Available data
---*---
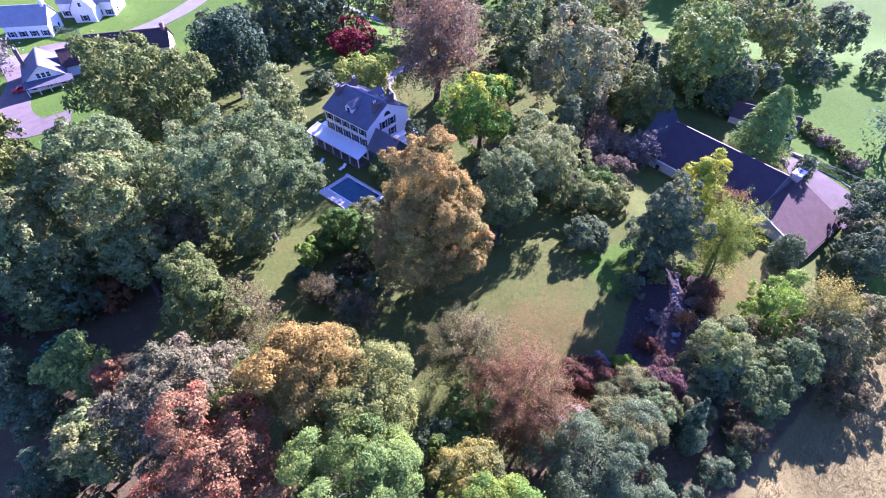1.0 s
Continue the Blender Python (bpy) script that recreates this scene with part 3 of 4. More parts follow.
def white_house():
    t = thing("house", pose(-9.1, 96.3, -0.1, 0, 0, 145), "white three-storey clapboard farmhouse with a dark slate roof", "house")
    L, W, ZE, ZR = 12.8, 11.7, 8.0, 11.15
    gable_body(t, 0, L, 0, W, -0.5, ZE, ZR, WHITE)
    gable_roof(t, 0, L, 0, W, ZE, ZR, SLATE, label="dark slate roof slope")
    for x in (0.9, L - 0.9):
        for s in (-1, 1):
            chimney(t, x, W / 2 + s * 2.3, 9.0, 12.0, 0.7, 1.1, DARKBRICK)
        part("parapet", box(x - 0.22, x + 0.22, W / 2 - 1.8, W / 2 + 1.8, 9.4, 11.4), DARKBRICK, t, "brick parapet between two chimneys")
    dormer(t, L / 2, W - 1.3, W - 5.2, 8.3, 9.9, 10.9, 2.0, WHITE, SLATE, 1)
    dormer(t, L / 2, 1.3, 5.2, 8.3, 9.9, 10.9, 2.0, WHITE, SLATE, -1)
    for i in range(5):
        x = 1.35 + i * 2.5
        for z in (3.65, 6.1):
            window(t, x, W, z, 0.95, 1.5, "+y")
            window(t, x, 0, z, 0.95, 1.5, "-y")
        window(t, x, W, 0.9, 0.95, 1.6, "+y", False)
    for y, z in ((4.7, 6.1), (7.1, 6.1), (4.7, 3.7)):
        window(t, 0, y, z, 1.0, 1.5, "-x")
        window(t, L, y, z, 0.95, 1.5, "+x")
    # half-round attic window
    n = 12
    pts = [(-0.06, W / 2 + 0.9 * math.cos(math.pi * i / n), 8.6 + 0.9 * math.sin(math.pi * i / n)) for i in range(n + 1)]
    f = part("window", prism([(p[0], W / 2 + (p[1] - W / 2) * 1.18, 8.5 + (p[2] - 8.6) * 1.2) for p in pts], (0.1, 0, 0)), TRIM, t, "half-round attic window")
    part("pane", prism([(-0.09, p[1], p[2]) for p in pts], (0.06, 0, 0)), GLASS, f)
    # eave boards
    for y in (-0.3, W + 0.3):
        part("eave_board", box(-0.35, L + 0.35, y - 0.06, y + 0.06, ZE - 0.36, ZE - 0.12), TRIM, t)
    # porch round the front and the far end
    for pts, way in (([(-0.2, W + 0.05, 3.35), (-0.2, W + 3.4, 2.45), (-0.2, W + 3.4, 2.62), (-0.2, W + 0.05, 3.52)], (L + 3.6, 0, 0)),):
        part("porch_roof", prism(pts, way), TINROOF, t, "pale metal porch roof")
    part("porch_roof", prism([(L + 0.05, 1.0, 3.35), (L + 3.4, 1.0, 2.45), (L + 3.4, 1.0, 2.62), (L + 0.05, 1.0, 3.52)], (0, W - 1.0, 0)), TINROOF, t, "pale metal porch roof")
    part("porch_floor", box(-0.1, L + 3.3, W + 0.02, W + 3.3, -0.4, 0.3), WOOD, t)
    for i in range(7):
        x = 0.1 + i * (L + 3.0) / 6
        part("porch_post", box(x - 0.11, x + 0.11, W + 3.05, W + 3.27, 0.3, 2.5, 0.02), TRIM, t)
    for i in range(4):
        y = 1.4 + i * 3.2
        part("porch_post", box(L + 3.0, L + 3.22, y - 0.11, y + 0.11, -0.4, 2.5, 0.02), TRIM, t)
    # steep wing on the near gable
    gable_body(t, -6.3, -0.02, 6.6, 12.0, -0.5, 4.0, 6.9, GABLESIDE)
    gable_roof(t, -6.3, -0.3, 6.6, 12.0, 4.0, 6.9, SLATE, label="steep dark wing roof")
    chimney(t, -5.9, 9.3, 5.5, 7.4, 0.6, 0.8, DARKBRICK, 1)
    window(t, -6.3, 9.3, 1.4, 1.0, 1.5, "-x", False)
    window(t, -3.0, 12.0, 1.2, 1.0, 1.5, "+y", False)
    # flat porch with a white balustrade beside the wing, and the rear porch
    part("porch_deck", box(-4.2, -0.05, -0.6, 6.5, 2.9, 3.15), TRIM, t, "flat white porch roof")
    for y in (-0.4, 2.0, 4.4):
        part("porch_post", box(-4.1, -3.85, y, y + 0.25, -0.4, 2.9), TRIM, t)
    part("rail", box(-4.15, -4.07, -0.55, 6.5, 3.95, 4.03), TRIM, t, "white balustrade rail")
    for i in range(15):
        y = -0.5 + i * 0.5
        part("baluster", box(-4.14, -4.08, y, y + 0.07, 3.15, 3.95), TRIM, t)
    part("porch_roof", prism([(1.0, -0.05, 3.3), (1.0, -3.2, 2.5), (1.0, -3.2, 2.66), (1.0, -0.05, 3.46)], (9.0, 0, 0)), TINROOF, t, "pale metal rear porch roof")
    for i in range(4):
        part("porch_post", box(1.2 + i * 2.8, 1.4 + i * 2.8, -3.1, -2.9, -0.4, 2.55), TRIM, t)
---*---
Directive
Copy in full each line that holds the word "with".

Solution for this task
Continue the Blender Python (bpy) script that recreates this scene with part 3 of 4. More parts follow.
    t = thing("house", pose(-9.1, 96.3, -0.1, 0, 0, 145), "white three-storey clapboard farmhouse with a dark slate roof", "house")
    # flat porch with a white balustrade beside the wing, and the rear porch